Encore faut-il rappeler que le droit à la formation tout au long de la vie a été reconnu par la loi et qu’il convient de l’appliquer. Encore faut-il rappeler que les fonctionnaires territoriaux relèvent de 60.000 employeurs locaux qui n’ont pas tous, loin s’en faut, les moyens d’organiser la formation de leurs collaborateurs. Encore faut-il rappeler que plus de 75 % des agents territoriaux sont des agents de catégorie C qui n’ont pas reçu une formation initiale aussi importante que leurs collègues de catégorie A et B. Encore faut-il rappeler que le CNFPT ne peut pas affecter la totalité de ses recettes à la formation parce qu’il finance aussi d’autres missions fixées par la loi (telles que l’organisation des concours). Voici quelques-unes des spécificités de la FPT qu’il conviendrait de prendre en considération.

Vouloir des collectivités locales qui s’adaptent à marche forcée, vouloir en faire des organisations plus agiles, vouloir les voir demeurer capables, malgré des baisses massives de leurs recettes, de lutter contre les effets des fractures devenues désormais de véritables « crevasses » sociales et territoriales qui menacent les valeurs et les réalités de la République, c’est vouloir disposer sur tout le territoire d’agents publics territoriaux formés, reconnus et motivés.
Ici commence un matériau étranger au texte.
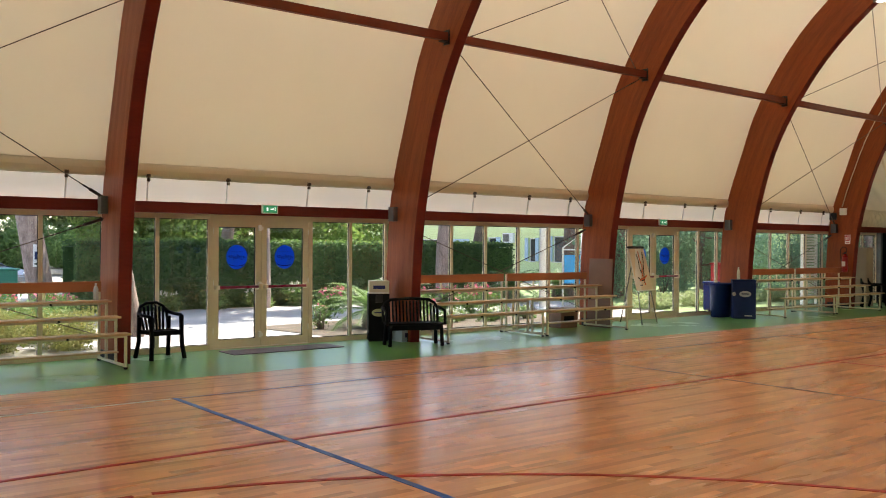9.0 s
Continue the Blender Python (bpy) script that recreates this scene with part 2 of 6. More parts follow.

Le CNFPT, particulièrement depuis la mise en œuvre de son plan national de développement (2011-2015) dont le gouvernement n’attend ni la fin ni l’évaluation pour en briser l’élan, a répondu et répond aux attentes des collectivités locales employeurs et des agents. Les enquêtes et indices de satisfaction le montrent. Les rapports récents de l’inspection générale de l’administration dépendant du ministère de l’Intérieur (mai et juillet 2014) et de la Cour des Comptes (juin 2015) ont reconnu l’augmentation spectaculaire de l’activité de l’établissement et les progrès de sa gestion car l’optimisation de la dépense reste un sujet constant de préoccupation.

 

La baisse de ses recettes de 70 M€, si elle était maintenue à cette hauteur, ne sera pas compensée au sein des collectivités locales sur des budgets alimentés de façon volontaire. Seules les plus grandes collectivités disposent en interne des ressources en ingénierie de formation qui leur permettront de faire face partiellement à la baisse de la capacité d’action du CNFPT. Son rôle péréquateur et mutualisateur, sa capacité de conception et de diffusion de la formation sur l’ensemble du territoire national, sa capacité à connaitre et à s’adapter aux réalités locales sont irremplaçables.
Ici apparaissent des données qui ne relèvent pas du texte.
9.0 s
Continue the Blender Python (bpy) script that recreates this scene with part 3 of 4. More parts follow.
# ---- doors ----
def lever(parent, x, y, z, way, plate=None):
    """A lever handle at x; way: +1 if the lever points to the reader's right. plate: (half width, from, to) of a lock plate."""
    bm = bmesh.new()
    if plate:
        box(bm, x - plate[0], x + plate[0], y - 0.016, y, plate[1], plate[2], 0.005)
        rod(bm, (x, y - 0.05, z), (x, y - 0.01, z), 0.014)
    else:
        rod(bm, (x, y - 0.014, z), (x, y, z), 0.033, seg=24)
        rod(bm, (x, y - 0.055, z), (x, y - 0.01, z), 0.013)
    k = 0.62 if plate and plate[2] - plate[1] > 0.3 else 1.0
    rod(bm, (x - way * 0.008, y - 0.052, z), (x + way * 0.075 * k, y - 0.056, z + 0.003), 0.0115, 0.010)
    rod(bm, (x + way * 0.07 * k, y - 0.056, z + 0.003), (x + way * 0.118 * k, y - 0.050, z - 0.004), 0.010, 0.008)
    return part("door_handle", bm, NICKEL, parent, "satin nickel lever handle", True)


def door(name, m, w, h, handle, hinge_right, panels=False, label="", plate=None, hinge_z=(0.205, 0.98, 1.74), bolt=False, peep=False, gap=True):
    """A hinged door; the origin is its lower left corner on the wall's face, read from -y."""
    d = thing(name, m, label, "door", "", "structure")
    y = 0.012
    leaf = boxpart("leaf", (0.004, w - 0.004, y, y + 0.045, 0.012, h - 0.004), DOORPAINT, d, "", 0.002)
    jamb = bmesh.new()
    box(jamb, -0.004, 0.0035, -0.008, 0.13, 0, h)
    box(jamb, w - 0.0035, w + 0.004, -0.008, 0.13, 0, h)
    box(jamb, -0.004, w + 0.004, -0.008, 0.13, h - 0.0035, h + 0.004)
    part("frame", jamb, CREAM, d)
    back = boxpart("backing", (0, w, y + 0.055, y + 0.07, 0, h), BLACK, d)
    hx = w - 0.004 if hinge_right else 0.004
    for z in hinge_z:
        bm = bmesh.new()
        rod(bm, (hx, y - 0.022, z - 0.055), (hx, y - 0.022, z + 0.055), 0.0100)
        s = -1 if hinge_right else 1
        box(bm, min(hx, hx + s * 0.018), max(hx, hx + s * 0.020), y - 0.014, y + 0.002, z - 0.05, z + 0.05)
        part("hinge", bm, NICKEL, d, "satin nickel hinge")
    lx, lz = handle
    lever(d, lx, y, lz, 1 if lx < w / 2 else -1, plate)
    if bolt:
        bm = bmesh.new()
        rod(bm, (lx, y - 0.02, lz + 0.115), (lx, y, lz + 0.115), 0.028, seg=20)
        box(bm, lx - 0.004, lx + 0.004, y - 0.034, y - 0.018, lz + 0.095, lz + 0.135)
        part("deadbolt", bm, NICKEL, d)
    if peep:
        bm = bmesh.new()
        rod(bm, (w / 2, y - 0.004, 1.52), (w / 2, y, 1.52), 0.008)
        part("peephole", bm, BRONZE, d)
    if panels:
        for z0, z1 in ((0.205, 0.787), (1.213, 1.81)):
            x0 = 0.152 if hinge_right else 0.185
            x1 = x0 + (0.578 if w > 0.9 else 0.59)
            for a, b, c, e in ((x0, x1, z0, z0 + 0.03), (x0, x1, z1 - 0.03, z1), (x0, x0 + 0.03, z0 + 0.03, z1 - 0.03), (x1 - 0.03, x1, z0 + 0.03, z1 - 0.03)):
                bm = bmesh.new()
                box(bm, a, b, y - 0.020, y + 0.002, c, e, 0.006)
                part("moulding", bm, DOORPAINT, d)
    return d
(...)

Il n’est pas question de nier la nécessité pour tous les acteurs publics à rechercher et à mettre en œuvre des pistes d’amélioration et des optimisations de gestion. Chacun y est attelé. Mais il est question ici de cohérence de l’action publique locale. La formation est un levier essentiel de la mise en mouvement et de la transformation des organisations.

L’ADT Inet affirme son soutien et sa solidarité aux collègues territoriaux qui œuvrent au sein du CNFPT à la qualité de la formation et au développement de la FPT et qui sont abasourdis et désorientés par la décision annoncée. Elle associe à ce sentiment les quelques centaines d’élus qui siègent dans les instances régionales et nationales du CNFPT et qui consacrent une partie de leur temps et de leur attention à la formation des territoriaux.

A l’aube du débat parlementaire sur le projet de Loi de Finances pour 2016, l’ADT Inet appelle le gouvernement à reconsidérer sa décision et les parlementaires à faire valoir leur connaissance fine des réalités territoriales pour rejeter cette décision sans fondement et aux effets contraires aux objectifs escomptés.